[Begin]

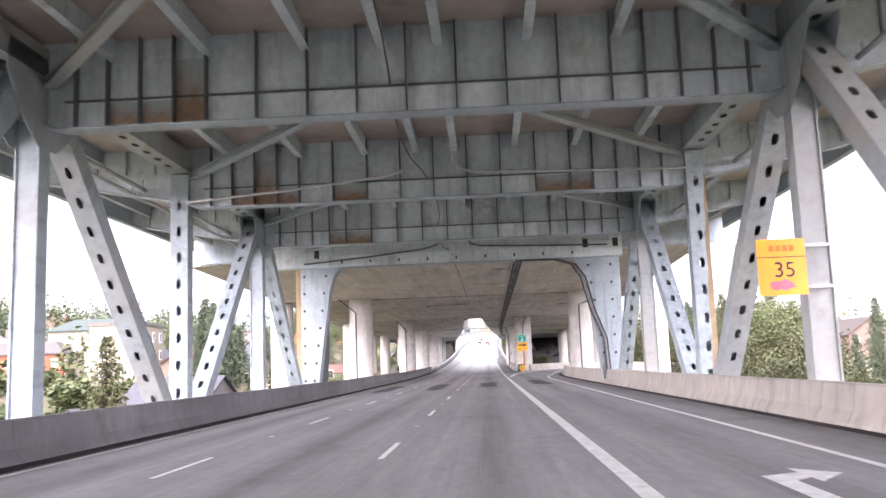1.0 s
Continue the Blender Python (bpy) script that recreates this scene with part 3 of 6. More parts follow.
def perforated(bm, length, width, thick, pitch, hole_w, hole_l, lead=0.5):
    """A plate in the x-y plane, y along, with a row of rounded slots, thickness in z."""
    n = max(1, int((length - 2 * lead) / pitch))
    first = (length - n * pitch) / 2
    hw = width / 2

    def cell(y0, y1, hole):
        if not hole:
            box(bm, -hw, hw, y0, y1, -thick / 2, thick / 2)
            return
        c = (y0 + y1) / 2
        a, b = hole_w / 2, hole_l / 2
        ring = [(a, -b * 0.55), (a, b * 0.55), (a * 0.55, b), (-a * 0.55, b), (-a, b * 0.55), (-a, -b * 0.55), (-a * 0.55, -b), (a * 0.55, -b)]
        corner = {}
        for z, flip in ((thick / 2, False), (-thick / 2, True)):
            o4 = [bm.verts.new((x, y, z)) for x, y in ((hw, y0), (hw, y1), (-hw, y1), (-hw, y0))]
            rv = [bm.verts.new((x, c + y, z)) for x, y in ring]
            om = [o4[0], o4[1], o4[1], o4[2], o4[2], o4[3], o4[3], o4[0]]
            for i in range(8):
                j = (i + 1) % 8
                f = [om[i], om[j], rv[j], rv[i]]
                uniq = []
                for v in f:
                    if v not in uniq:
                        uniq.append(v)
                bm.faces.new(uniq[::-1] if flip else uniq)
            corner[flip] = (o4, rv)
        for i in range(8):
            j = (i + 1) % 8
            bm.faces.new((corner[False][1][i], corner[False][1][j], corner[True][1][j], corner[True][1][i]))
        for i, j in ((0, 1), (2, 3)):
            bm.faces.new((corner[True][0][i], corner[True][0][j], corner[False][0][j], corner[False][0][i]))

    cell(0, first, False)
    for i in range(n):
        cell(first + i * pitch, first + (i + 1) * pitch, True)
    cell(first + n * pitch, length, False)


def member_mesh(name, length, width=0.66, depth=0.56, pitch=0.98, hole_w=0.17, hole_l=0.36, both=True, material=None):
    """A box member along y: slotted cover plates above and below, solid webs at the sides set in under them."""
    bm = bmesh.new()
    for s in ((1, -1) if both else (-1,)):
        b2 = bmesh.new()
        perforated(b2, length, width, 0.025, pitch, hole_w, hole_l)
        me = bpy.data.meshes.new("t")
        b2.to_mesh(me)
        b2.free()
        me.transform(Matrix.Translation((0, 0, s * depth / 2)))
        bm.from_mesh(me)
        bpy.data.meshes.remove(me)
    for s in (1, -1):
        x = s * (width / 2 - 0.03)
        box(bm, x - 0.014, x + 0.014, 0.002, length - 0.002, -depth / 2 + 0.014, depth / 2 - 0.014)
    if not both:
        box(bm, -width / 2 + 0.05, width / 2 - 0.05, 0.01, length - 0.01, depth / 2 - 0.03, depth / 2)
    return mesh_of(name, bm, material or M_STEEL)


def along(p, q):
    """Pose with y along p to q, x kept level."""
    p, q = Vector(p), Vector(q)
    y = (q - p).normalized()
    x = y.cross(Vector((0, 0, 1)))
    x = Vector((1, 0, 0)) if x.length < 1e-4 else x.normalized()
    if x.x < 0:
        x = -x
    z = x.cross(y)
    return Matrix.Translation(p) @ Matrix((x, y, z)).transposed().to_4x4()


def h_post_mesh(length):
    bm = bmesh.new()
    sec = [(-0.31, -0.27), (-0.27, -0.27), (-0.27, -0.2), (0.27, -0.2), (0.27, -0.27), (0.31, -0.27), (0.31, 0.27), (0.27, 0.27), (0.27, 0.2), (-0.27, 0.2), (-0.27, 0.27), (-0.31, 0.27)]
    sweep(bm, [[(a, y, b) for a, b in sec] for y in (0, length)])
    return mesh_of("post", normals(bm), M_STEEL)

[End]

### DIRECTIONS FOR THIS TASK
Repeat, word for word and with no pictures, only the lines running from the beginning of the data to the line that contains "hw = width / 2".

### OUTPUT OF THE EXERCISE
1.0 s
Continue the Blender Python (bpy) script that recreates this scene with part 3 of 6. More parts follow.
def perforated(bm, length, width, thick, pitch, hole_w, hole_l, lead=0.5):
    """A plate in the x-y plane, y along, with a row of rounded slots, thickness in z."""
    n = max(1, int((length - 2 * lead) / pitch))
    first = (length - n * pitch) / 2
    hw = width / 2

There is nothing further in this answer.